Dogs Really are Our Oldest Friends
An international team of scientists including researchers from The Francis Crick Institute (London), University College Dublin, Ludwig Maximillian University (Munich), Stockholm University (Sweden) and Liverpool John Moores University, have collaborated together in order to sequence a total of 27 ancient dog genomes in a bid to unravel the evolution of the domestic dog. Dogs are widely believed to be the first animal to be domesticated, but very little is known about their population history and to what extent population changes are linked to humans.
Writing in the academic journal “Science”, the researchers present evidence that there were different types of dogs more than 11,000 years ago in the period immediately following the last Ice Age.
One of the Ancient Dog Skulls Compared to the Skull of a Modern Wolf
Picture Credit: E. E. Antipina (Institute of Archaeology of the Russian Academy of Sciences)
By sequencing the ancient DNA from the 27 specimens, some of which lived around 11,000 years ago, the team found that by the end of the last Ice Age before any other animal had been domesticated, there were already at least five different types of dog with distinct genetic ancestries.
This study suggests that the diversity observed between dogs in different parts of the world today originated when all humans were hunters and gatherers.

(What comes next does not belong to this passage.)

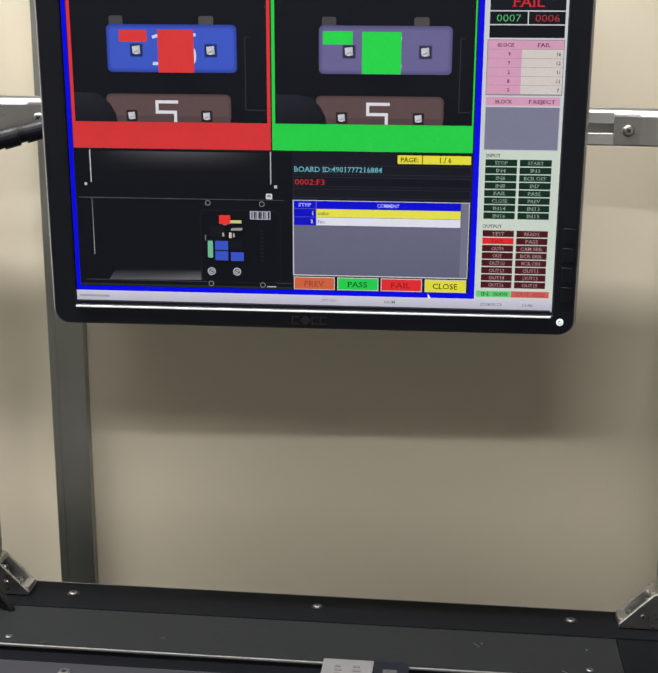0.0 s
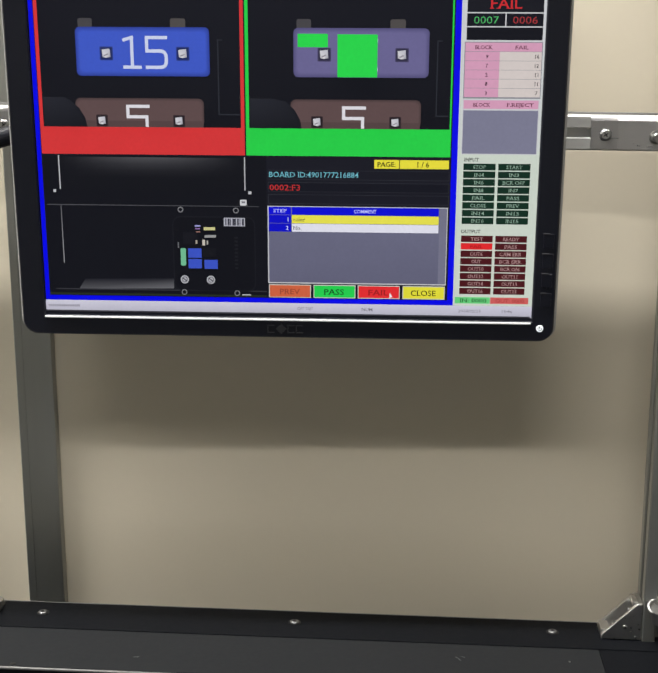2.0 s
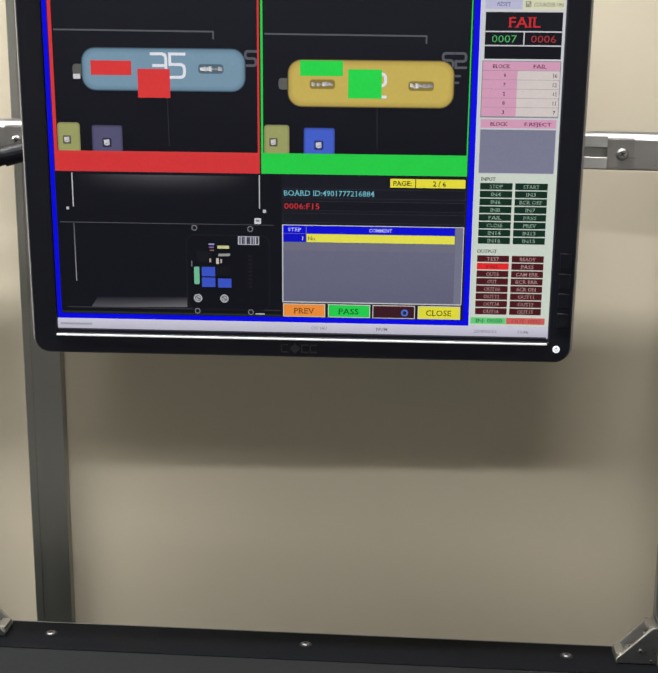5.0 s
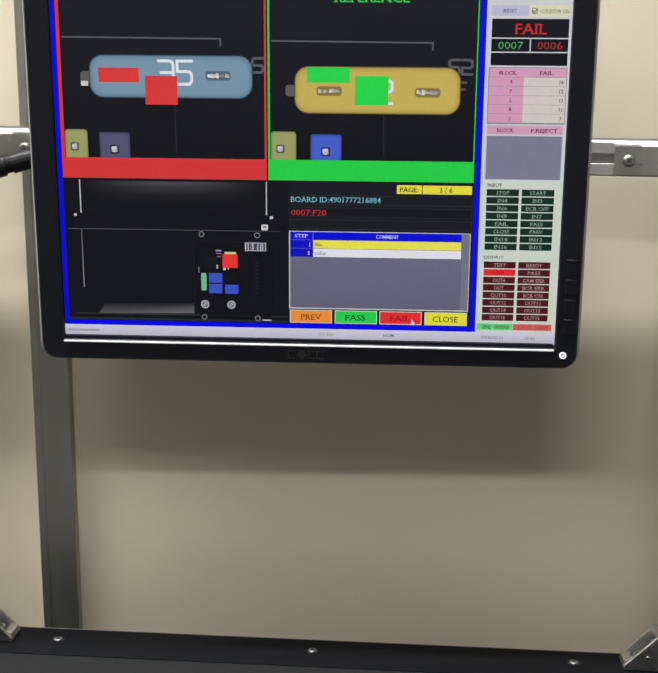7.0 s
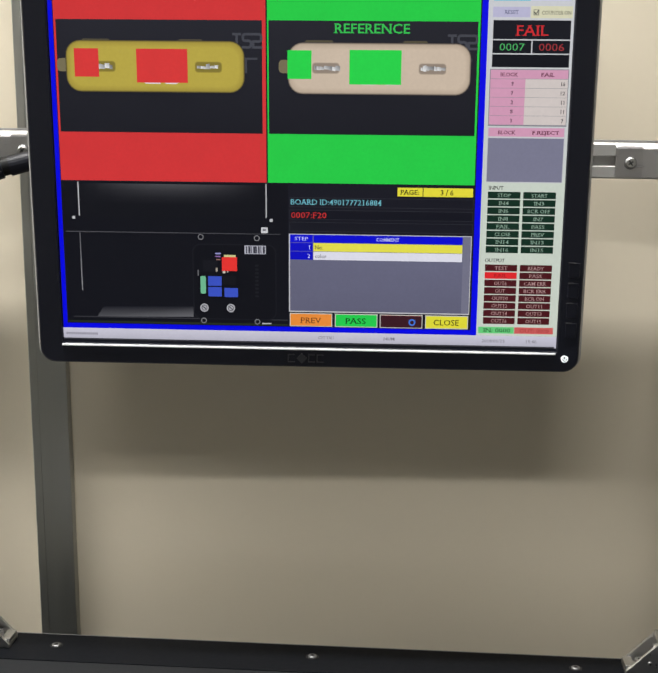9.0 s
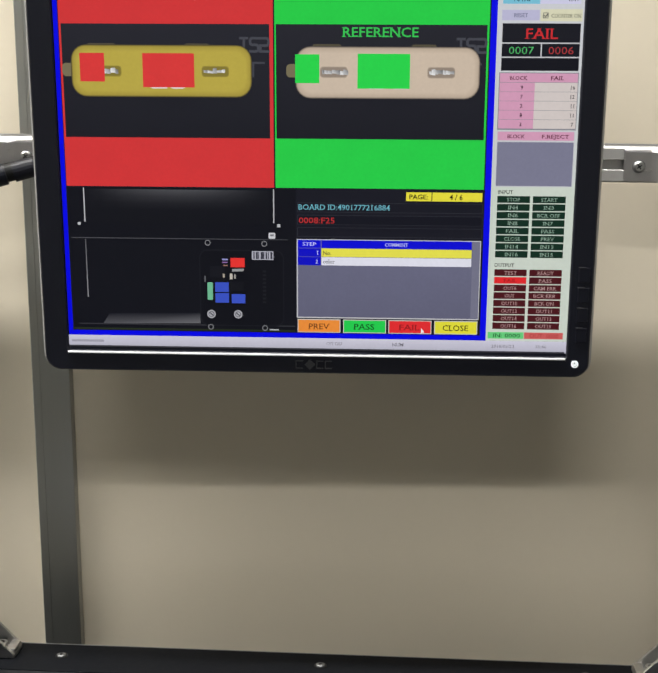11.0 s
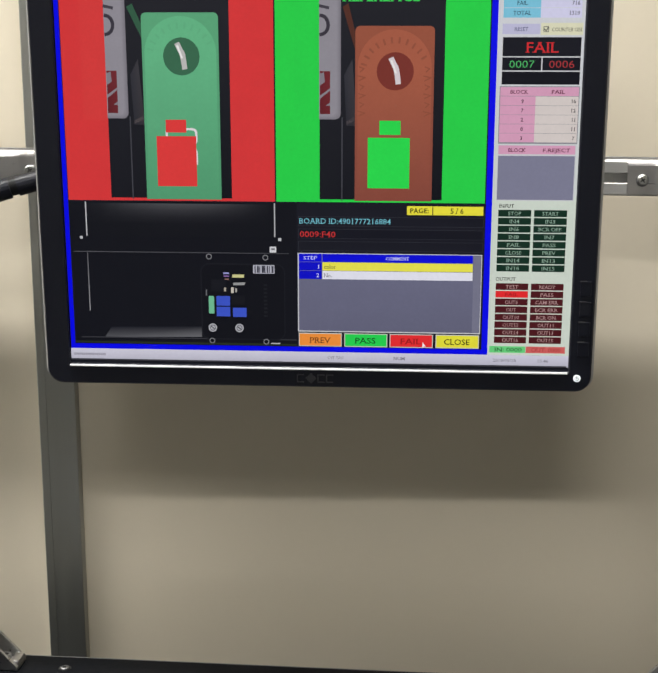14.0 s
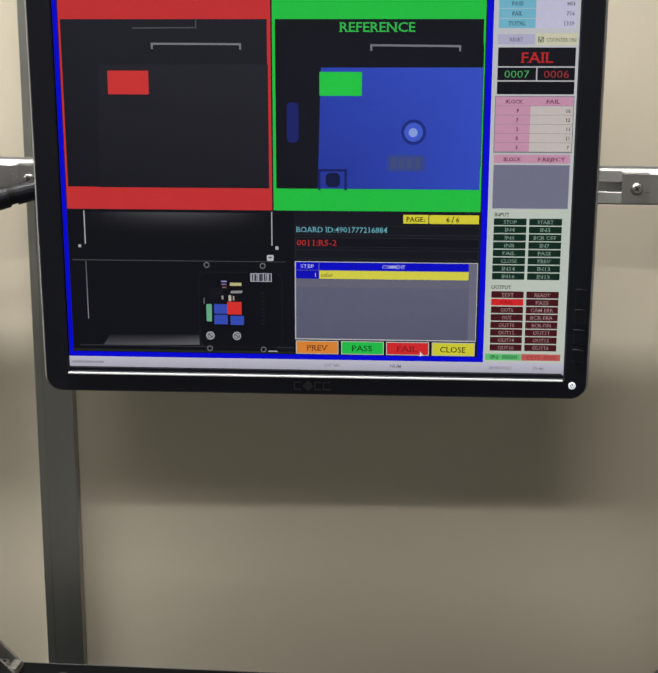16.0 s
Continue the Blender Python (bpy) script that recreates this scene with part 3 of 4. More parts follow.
        q = (b[0] + (c[0] - b[0]) * rc / lc, b[1] + (c[1] - b[1]) * rc / lc)
        out += [tuple((1 - t) ** 2 * x + 2 * t * (1 - t) * y + t * t * z for x, y, z in zip(p, b, q)) for t in (0, 0.25, 0.5, 0.75, 1)]
    return out + [pts[-1]]


def stamped(s, words, u0, v0, u1, v1, w, col=(222, 224, 234), turn=0):
    """Numerals stamped on a fuse; turn: 0 upright, 1 reading upwards, -1 reading downwards."""
    n = len(words)
    for k, ch in enumerate(words):
        for stroke in STROKES[ch]:
            pts = []
            for a, b in stroke:
                if turn == 0:
                    cw = (u1 - u0) / (n + 0.28 * (n - 1))
                    pts.append((u0 + (k * 1.28 + a) * cw, v0 + b * (v1 - v0)))
                else:
                    cw = (v1 - v0) / (n + 0.28 * (n - 1))
                    along = (k * 1.28 + a) * cw
                    pts.append((u0 + b * (u1 - u0), v1 - along) if turn > 0 else (u1 - b * (u1 - u0), v0 + along))
            s.line(eased(pts, 0.30 * min(abs(u1 - u0) / n, abs(v1 - v0)) if turn == 0 else 0.30 * min(abs(v1 - v0) / n, abs(u1 - u0)), 2 if ch == "5" else 0) if ch in "0235" else pts, w, col)
    return s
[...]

Commenting on the significance of this research Pontus Skoglund (The Francis Crick Institute) stated:
“Some of the variation you see between dogs walking down the street today originated in the Ice Age. By the end of this period, dogs were already widespread across the northern hemisphere.”
Extracting Genetic Information from Skeletons
By extracting genetic information from the skeletons of ancient dogs the team were able to analyse the DNA they found providing a window into the past. They were able to show that over the last ten millennia these early dog lineages mixed and moved giving rise to the dogs we know today. For example, the researchers calculated that early European dogs were initially diverse, most likely originating from two highly distinct populations, one related to Near Eastern dogs and another cluster related to dogs from Siberia. However, at some point this diversity was lost, as it is not found in European dogs today.
Lead author Anders Bergström, a post-doctoral researcher at The Francis Crick Institute commented:
“If we look back more than four or five thousand years ago, we can see that Europe was a very diverse place when it came to dogs. Although the European dogs we see today come in such an extraordinary array of shapes and forms, genetically they derive from only a very narrow subset of the diversity that used to exist.”
Newly Published Research Suggests Some of the Variation Seen in Dogs Today Dates Back to the Last Ice Age
Comparing Human Evolution to Dog Evolution
The researchers also compared the evolution in dog population to changes in human evolution, lifestyles and migrations. In many cases comparable changes took place, likely reflecting how humans would bring their dogs with them as they migrated across the world. However, this study also identified that dog evolution and human history do not mirror each other. The loss of European dog diversity is not reflected in human population studies.
Co-author Ron Pinhasi (University of Vienna), added:
“Just as ancient DNA has revolutionised the study of our own ancestors, it’s now starting to do the same for dogs and other domesticated animals. Studying our animal companions adds another layer to our understanding of human history.”
This newly published research might provide a fresh perspective on the early history of dog populations and their relationship with our own species, but still, many questions remain. Dogs may have been the first animal to become domesticated, likely originating from wolves that associated with humans, however, when and how the first wolves became dogs is still not known.
The scientific paper: “Origins and genetic legacy of prehistoric dogs” by Anders Bergström, Laurent Frantz, Ryan Schmidt, Erik Ersmark, Ophelie Lebrasseur, Linus Girdland-Flink et al published in the journal Science.